I’ve read all of Lee’s Spanish books several times, but Macfarlane, as he often does, made me feel I’d been only half-attentive. Of this passage from As I Walked Out

[The] next day, getting back on to the London road, I forgot everything but the way ahead. I walked steadily, effortlessly, hour after hour in a kind of swinging, weightless realm. I was at that age which feels neither strain nor friction, when the body burns magic fuels, so that it seems to glide in warm air, about a foot off the ground, smoothly obeying its intuitions. Even exhaustion, when it came, had a voluptuous quality, and sleep was caressive and deep, like oil.

he says:

The writing here is “voluptuous” yet precise, and as such it is characteristic of Lee’s style, in which elaborate metaphors serve not as ornaments, but rather as the means of most closely evoking complex experience.

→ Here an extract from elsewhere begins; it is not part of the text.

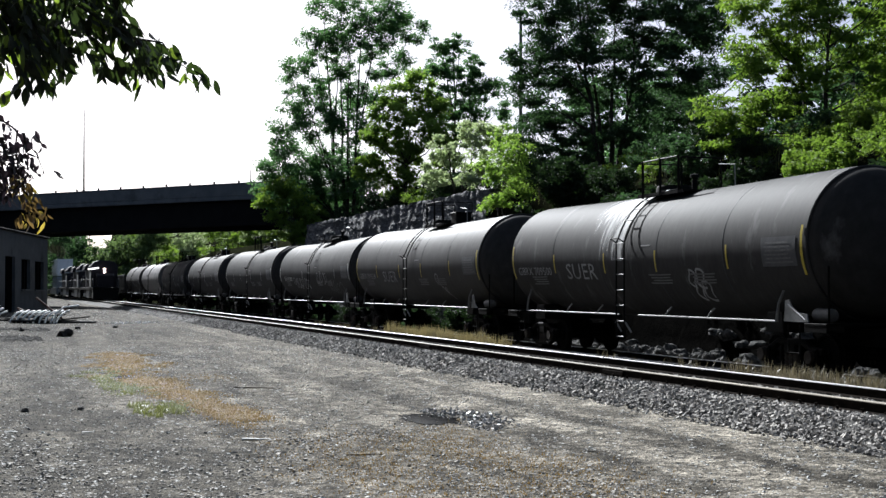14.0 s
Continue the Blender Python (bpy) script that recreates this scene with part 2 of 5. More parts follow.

Lee does not walk so much as levitate or hover, borne aloft by supernatural stamina, and, in mimicry of this sensation, his clauses, suspended by their commas, also bear the reader along “the way” and onwards into the unknown. 

The Telegraph Magazine had a piece from Mike Pflanz on another wanderer, David Coulson, who has driven the equivalent of three times round the earth to find and chronicle the ancient rock art of Africa. “Here’s a great news story out of Africa,” says Coulson: “the preservation of thousands of years of history and culture about which we would know nothing if not for this art. That’s what should motivate us all to preserve it.”

A hundred years ago last week, Archduke Franz Ferdinand, heir to the Austro-Hungarian throne, set off on a trip that would end with his assassination – the event that triggered the First Word War. In Telegraph Travel, Adrian Bridge followed the archduke’s footsteps. “It’s a journey well worth doing today,” he says, “not because [Franz Ferdinand] did it, but for the geographical, historical, cultural and scenic splendours along the way”. The piece isn’t online as I write, so I’ll post a link to it later.

Also in the Review section of The Guardian was an interview by Emma Brockes with Teju Cole, mentioned here recently, who was born into a Nigerian family in the United States and is constantly struck by the ease of life there compared with that in Nigeria. How, he asks of the latter, “can a place be so interesting, full of history and real human conflict, and at the same time as slow as molasses?”